While the majority of South African businesses recognise the need to offer a comprehensive employee benefits and retirement savings offering to their employees, many still don’t.
While the reasons for this vary from employer to employer, the main one appears to be a mistaken belief that employee benefits schemes are difficult to set up, time-consuming to administer and expensive to run.
But, according to Elize Giese, CEO of Employee Benefits at FNB, this is not the case.
“As a division of one of South Africa’s largest banks, FNB Employee Benefits has the unique opportunity to gain insights into the employee benefits perceptions and actions of many businesses, of all shapes and sizes,” Giese says, “and we have found that up to 70% of the business clients we speak to don’t currently offer formal employee benefits to their staff members.”
Giese says that it’s a concerning statistic, not only because employee benefits and retirement investment opportunities are so vital for the long-term financial wellbeing of South African employees today, but also because it reveals a widespread misperception amongst businesses in the country regarding the cost and complexity of employee benefit schemes.
“Most of the employers we speak to say that they recognise the importance of offering employee benefits, and the value that these schemes offer their employees and their own businesses in terms of talent attraction and retention,” Giese explains, “but many either don’t know where to start when it comes to establishing an Employee Benefit scheme, or mistakenly believe that doing so is too expensive.”
But Giese emphasizes that these fears are unfounded, pointing out that today’s employee benefit schemes offer employers the flexibility to tailor them precisely to their needs and budgets.
“At FNB we understand that our clients need flexibility.” she explains, “We have a huge diversity of employers, from SMMEs to large corporates, and they require a package of benefits that meets their unique risk cover and retirement savings needs, at a price they, and their employees, can afford.”
Another concern that Giese says comes up almost as frequently as perceived high costs is the idea that offering a comprehensive employee benefits scheme will require additional human resources, or ‘steal’ the time of the company owner or manager who should rather be focusing on other aspects of running the business.
“The truth is that, while there may be a requirement to invest time into first setting up an employee benefits scheme,” she explains, “the evolution of umbrella fund schemes means that they integrate into most existing payroll and HR systems, and once established, require limited involvement from the business owner, HR reps or payroll staff.
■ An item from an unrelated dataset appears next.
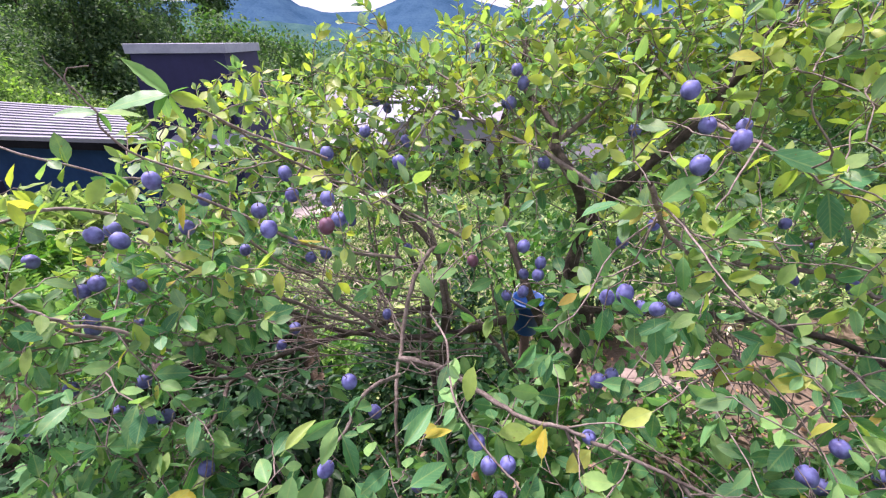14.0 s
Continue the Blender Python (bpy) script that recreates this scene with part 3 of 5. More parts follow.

Our clients want to focus on managing their business and it is important for us to remove the administrative burden for our clients.”
“In addition to allowing smaller businesses to compete with their larger counterparts in attracting and keeping top talent, a good employee benefits scheme protects your company from the financial obligations of requests for loans or money from family members when an employee falls ill, gets injured or passes away,” she explains.
And she cites a number of other significant advantages for employers and employees, particularly if the employee benefits offering is comprehensive and includes savings plans, financial education, easy access to all their retirement fund information and the option of financial advice.
“FNB has built all of these components into its employee benefits solution,” she says, “which means that employers offering our schemes are in a position to empower their staff with vital knowledge and understanding to secure future they want.”